**WHAT YOU ARE ASKED TO DO:** Without the pictures, return all of the material exactly as written.

### DATASET EXTRACT

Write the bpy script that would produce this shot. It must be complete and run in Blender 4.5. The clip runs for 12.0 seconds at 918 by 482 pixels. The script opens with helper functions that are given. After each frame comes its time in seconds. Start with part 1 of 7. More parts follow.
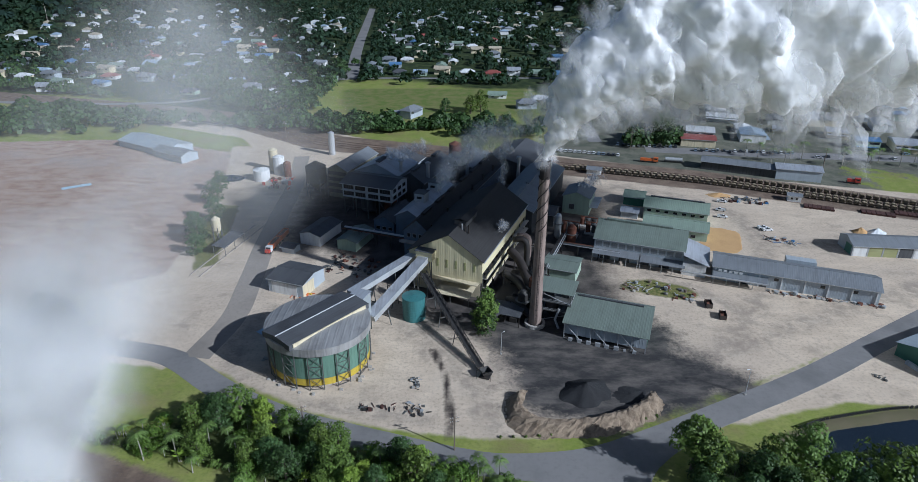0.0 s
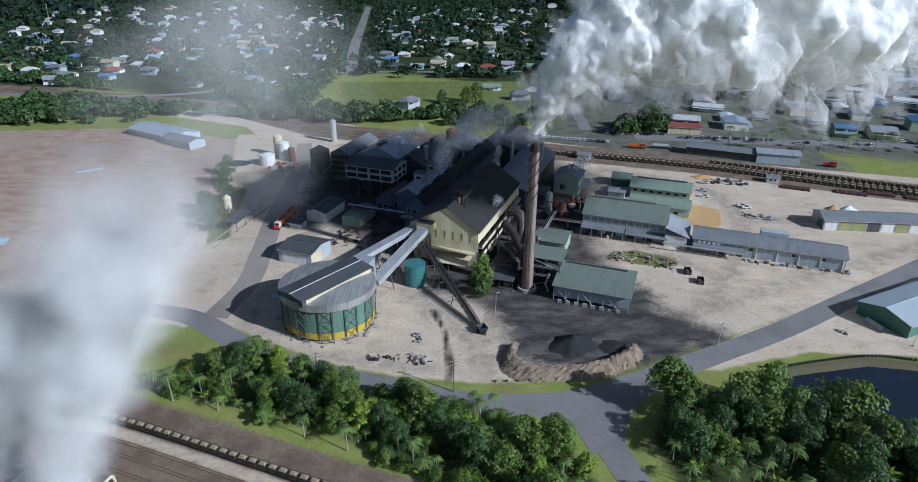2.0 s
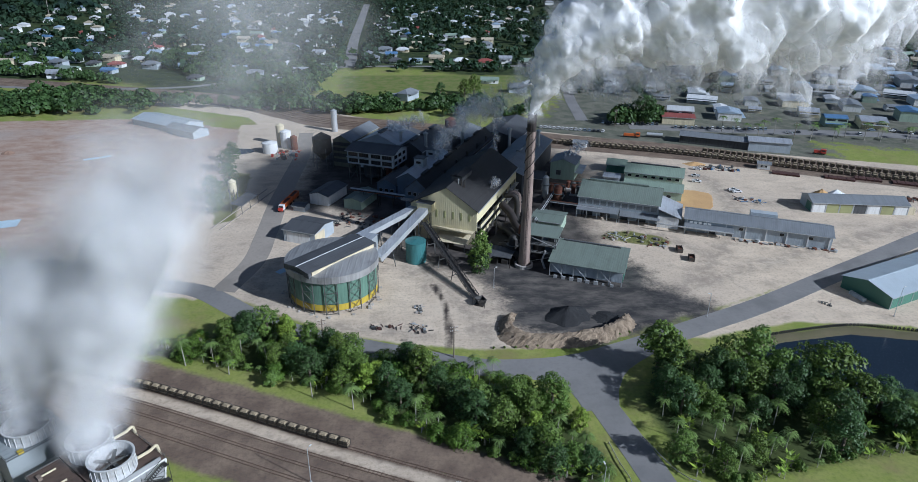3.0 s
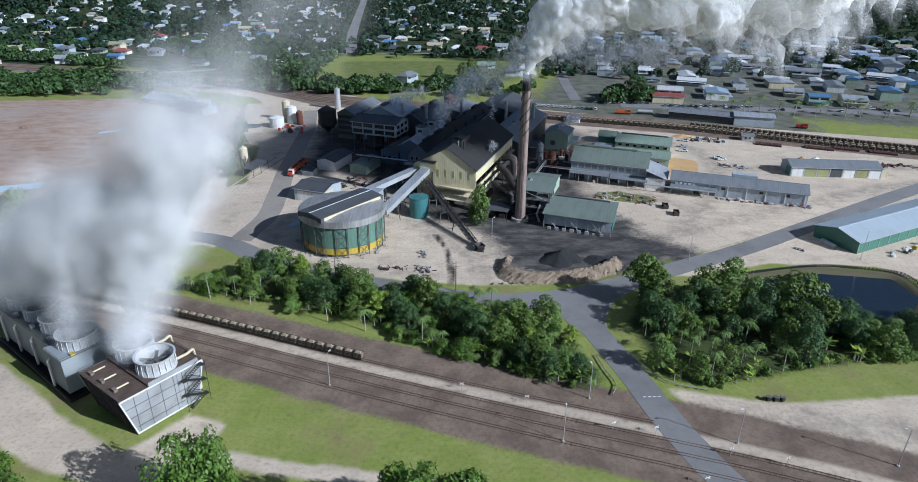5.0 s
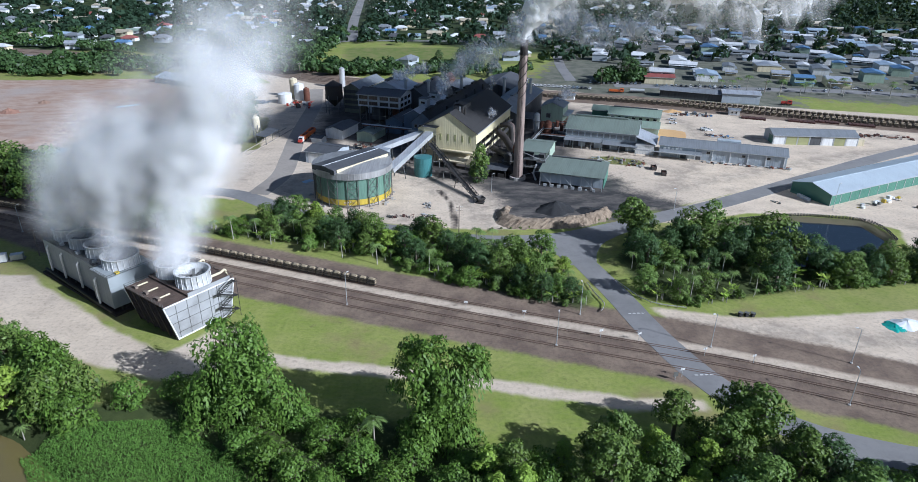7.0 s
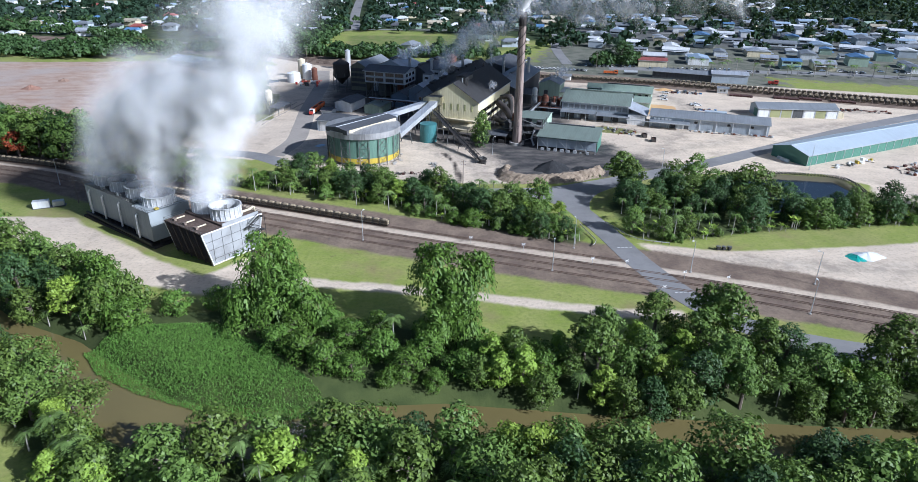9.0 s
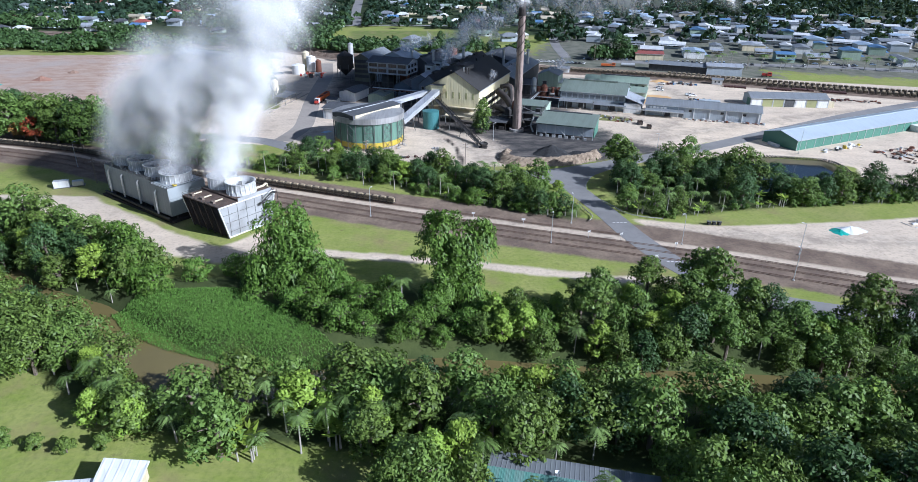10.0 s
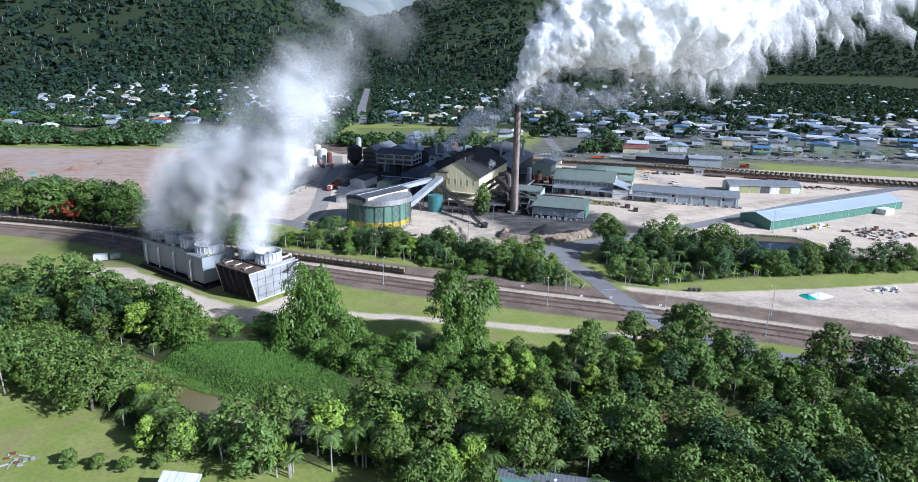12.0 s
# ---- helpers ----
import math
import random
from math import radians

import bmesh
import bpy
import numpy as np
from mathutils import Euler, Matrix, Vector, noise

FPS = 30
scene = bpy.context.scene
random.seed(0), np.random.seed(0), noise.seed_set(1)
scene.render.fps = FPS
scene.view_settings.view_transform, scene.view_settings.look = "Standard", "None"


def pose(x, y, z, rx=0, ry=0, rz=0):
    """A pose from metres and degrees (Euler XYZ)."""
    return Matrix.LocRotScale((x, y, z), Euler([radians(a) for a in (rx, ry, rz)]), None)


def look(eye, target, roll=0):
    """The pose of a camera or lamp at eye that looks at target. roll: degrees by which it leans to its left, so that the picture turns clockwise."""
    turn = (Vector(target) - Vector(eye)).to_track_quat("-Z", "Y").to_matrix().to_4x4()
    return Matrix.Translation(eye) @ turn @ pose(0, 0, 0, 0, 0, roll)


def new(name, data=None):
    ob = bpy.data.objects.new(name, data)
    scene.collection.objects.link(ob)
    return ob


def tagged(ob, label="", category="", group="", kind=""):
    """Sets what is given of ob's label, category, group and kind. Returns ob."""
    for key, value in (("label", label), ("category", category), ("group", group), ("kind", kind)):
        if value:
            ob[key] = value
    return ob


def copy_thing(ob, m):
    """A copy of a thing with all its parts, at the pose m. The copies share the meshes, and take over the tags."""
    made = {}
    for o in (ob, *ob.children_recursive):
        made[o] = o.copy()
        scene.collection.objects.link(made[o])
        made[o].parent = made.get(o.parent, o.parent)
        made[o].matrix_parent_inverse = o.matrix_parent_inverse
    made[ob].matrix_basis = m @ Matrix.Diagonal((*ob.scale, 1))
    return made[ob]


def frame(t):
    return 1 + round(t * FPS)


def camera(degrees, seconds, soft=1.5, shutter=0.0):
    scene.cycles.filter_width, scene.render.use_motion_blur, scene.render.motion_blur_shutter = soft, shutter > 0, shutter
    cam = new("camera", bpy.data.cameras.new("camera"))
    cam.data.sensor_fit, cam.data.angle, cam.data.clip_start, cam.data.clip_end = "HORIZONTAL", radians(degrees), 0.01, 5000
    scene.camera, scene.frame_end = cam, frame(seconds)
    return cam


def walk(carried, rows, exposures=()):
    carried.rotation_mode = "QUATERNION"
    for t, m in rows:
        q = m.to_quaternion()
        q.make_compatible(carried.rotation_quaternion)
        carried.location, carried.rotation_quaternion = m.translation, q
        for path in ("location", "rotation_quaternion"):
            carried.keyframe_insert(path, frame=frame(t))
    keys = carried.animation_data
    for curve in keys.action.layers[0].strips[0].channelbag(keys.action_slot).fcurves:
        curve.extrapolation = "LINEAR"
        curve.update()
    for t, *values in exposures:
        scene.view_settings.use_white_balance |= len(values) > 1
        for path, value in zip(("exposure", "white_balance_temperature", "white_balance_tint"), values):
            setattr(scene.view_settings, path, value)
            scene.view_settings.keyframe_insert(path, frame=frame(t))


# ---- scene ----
cam = camera(71.7, 12.0, soft=0.8)
PATH = [
    (0, (-0.185, -0.807, 118.597), (-0.192, 1.009, 117.761), 0.6),
    (0.5, (-0.264, -5.719, 119.496), (-0.267, -3.903, 118.659), 0.6),
    (1, (-0.39, -10.828, 119.143), (-0.389, -9.012, 118.306), 0.6),
    (1.5, (-0.562, -16.108, 117.953), (-0.558, -14.292, 117.116), 0.6),
    (2, (-0.778, -21.538, 116.23), (-0.771, -19.722, 115.393), 0.6),
    (2.5, (-1.038, -27.099, 114.19), (-1.028, -25.283, 113.353), 0.6),
    (3, (-1.341, -32.776, 111.977), (-1.327, -30.959, 111.141), 0.6),
    (5, (-2.945, -56.394, 102.647), (-2.92, -54.578, 101.81), 0.6),
    (5.5, (-3.438, -62.478, 100.277), (-3.411, -60.662, 99.44), 0.6),
    (6, (-3.966, -68.618, 97.891), (-3.936, -66.801, 97.054), 0.7),
    (6.5, (-4.527, -74.804, 95.495), (-4.495, -72.988, 94.658), 0.7),
    (7, (-5.12, -81.029, 93.104), (-5.086, -79.213, 92.267), 0.7),
    (9, (-7.786, -106.099, 84.39), (-7.745, -104.283, 83.553), 0.8),
    (9.5, (-8.519, -112.339, 82.735), (-8.476, -110.523, 81.897), 0.8),
    (10, (-9.277, -118.532, 81.439), (-9.233, -116.717, 80.601), 0.8),
    (10.5, (-10.058, -124.655, 80.572), (-10.011, -122.823, 79.769), 0.8),
    (11, (-10.86, -130.678, 80.189), (-10.811, -128.788, 79.537), 0.8),
    (11.5, (-11.682, -136.572, 80.319), (-11.631, -134.653, 79.759), 0.8),
    (12, (-12.524, -142.3, 80.947), (-12.472, -140.382, 80.385), 0.8),
]
walk(cam, [(t, look(eye, target, roll)) for t, eye, target, roll in PATH], exposures=[(0, -0.2, 5280, 10), (3, -0.08, 5280, 10), (6, 0.18, 5280, 11), (9, 0.55, 5280, 13), (12, 0.6, 5180, 14)])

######

**REPLY:**
Write the bpy script that would produce this shot. It must be complete and run in Blender 4.5. The clip runs for 12.0 seconds at 918 by 482 pixels. The script opens with helper functions that are given. After each frame comes its time in seconds. Start with part 1 of 7. More parts follow.
0.0 s
2.0 s
3.0 s
5.0 s
7.0 s
9.0 s
10.0 s
12.0 s
# ---- helpers ----
import math
import random
from math import radians

import bmesh
import bpy
import numpy as np
from mathutils import Euler, Matrix, Vector, noise

FPS = 30
scene = bpy.context.scene
random.seed(0), np.random.seed(0), noise.seed_set(1)
scene.render.fps = FPS
scene.view_settings.view_transform, scene.view_settings.look = "Standard", "None"


def pose(x, y, z, rx=0, ry=0, rz=0):
    """A pose from metres and degrees (Euler XYZ)."""
    return Matrix.LocRotScale((x, y, z), Euler([radians(a) for a in (rx, ry, rz)]), None)


def look(eye, target, roll=0):
    """The pose of a camera or lamp at eye that looks at target. roll: degrees by which it leans to its left, so that the picture turns clockwise."""
    turn = (Vector(target) - Vector(eye)).to_track_quat("-Z", "Y").to_matrix().to_4x4()
    return Matrix.Translation(eye) @ turn @ pose(0, 0, 0, 0, 0, roll)


def new(name, data=None):
    ob = bpy.data.objects.new(name, data)
    scene.collection.objects.link(ob)
    return ob


def tagged(ob, label="", category="", group="", kind=""):
    """Sets what is given of ob's label, category, group and kind. Returns ob."""
    for key, value in (("label", label), ("category", category), ("group", group), ("kind", kind)):
        if value:
            ob[key] = value
    return ob


def copy_thing(ob, m):
    """A copy of a thing with all its parts, at the pose m. The copies share the meshes, and take over the tags."""
    made = {}
    for o in (ob, *ob.children_recursive):
        made[o] = o.copy()
        scene.collection.objects.link(made[o])
        made[o].parent = made.get(o.parent, o.parent)
        made[o].matrix_parent_inverse = o.matrix_parent_inverse
    made[ob].matrix_basis = m @ Matrix.Diagonal((*ob.scale, 1))
    return made[ob]


def frame(t):
    return 1 + round(t * FPS)


def camera(degrees, seconds, soft=1.5, shutter=0.0):
    scene.cycles.filter_width, scene.render.use_motion_blur, scene.render.motion_blur_shutter = soft, shutter > 0, shutter
    cam = new("camera", bpy.data.cameras.new("camera"))
    cam.data.sensor_fit, cam.data.angle, cam.data.clip_start, cam.data.clip_end = "HORIZONTAL", radians(degrees), 0.01, 5000
    scene.camera, scene.frame_end = cam, frame(seconds)
    return cam


def walk(carried, rows, exposures=()):
    carried.rotation_mode = "QUATERNION"
    for t, m in rows:
        q = m.to_quaternion()
        q.make_compatible(carried.rotation_quaternion)
        carried.location, carried.rotation_quaternion = m.translation, q
        for path in ("location", "rotation_quaternion"):
            carried.keyframe_insert(path, frame=frame(t))
    keys = carried.animation_data
    for curve in keys.action.layers[0].strips[0].channelbag(keys.action_slot).fcurves:
        curve.extrapolation = "LINEAR"
        curve.update()
    for t, *values in exposures:
        scene.view_settings.use_white_balance |= len(values) > 1
        for path, value in zip(("exposure", "white_balance_temperature", "white_balance_tint"), values):
            setattr(scene.view_settings, path, value)
            scene.view_settings.keyframe_insert(path, frame=frame(t))


# ---- scene ----
cam = camera(71.7, 12.0, soft=0.8)
PATH = [
    (0, (-0.185, -0.807, 118.597), (-0.192, 1.009, 117.761), 0.6),
    (0.5, (-0.264, -5.719, 119.496), (-0.267, -3.903, 118.659), 0.6),
    (1, (-0.39, -10.828, 119.143), (-0.389, -9.012, 118.306), 0.6),
    (1.5, (-0.562, -16.108, 117.953), (-0.558, -14.292, 117.116), 0.6),
    (2, (-0.778, -21.538, 116.23), (-0.771, -19.722, 115.393), 0.6),
    (2.5, (-1.038, -27.099, 114.19), (-1.028, -25.283, 113.353), 0.6),
    (3, (-1.341, -32.776, 111.977), (-1.327, -30.959, 111.141), 0.6),
    (5, (-2.945, -56.394, 102.647), (-2.92, -54.578, 101.81), 0.6),
    (5.5, (-3.438, -62.478, 100.277), (-3.411, -60.662, 99.44), 0.6),
    (6, (-3.966, -68.618, 97.891), (-3.936, -66.801, 97.054), 0.7),
    (6.5, (-4.527, -74.804, 95.495), (-4.495, -72.988, 94.658), 0.7),
    (7, (-5.12, -81.029, 93.104), (-5.086, -79.213, 92.267), 0.7),
    (9, (-7.786, -106.099, 84.39), (-7.745, -104.283, 83.553), 0.8),
    (9.5, (-8.519, -112.339, 82.735), (-8.476, -110.523, 81.897), 0.8),
    (10, (-9.277, -118.532, 81.439), (-9.233, -116.717, 80.601), 0.8),
    (10.5, (-10.058, -124.655, 80.572), (-10.011, -122.823, 79.769), 0.8),
    (11, (-10.86, -130.678, 80.189), (-10.811, -128.788, 79.537), 0.8),
    (11.5, (-11.682, -136.572, 80.319), (-11.631, -134.653, 79.759), 0.8),
    (12, (-12.524, -142.3, 80.947), (-12.472, -140.382, 80.385), 0.8),
]
walk(cam, [(t, look(eye, target, roll)) for t, eye, target, roll in PATH], exposures=[(0, -0.2, 5280, 10), (3, -0.08, 5280, 10), (6, 0.18, 5280, 11), (9, 0.55, 5280, 13), (12, 0.6, 5180, 14)])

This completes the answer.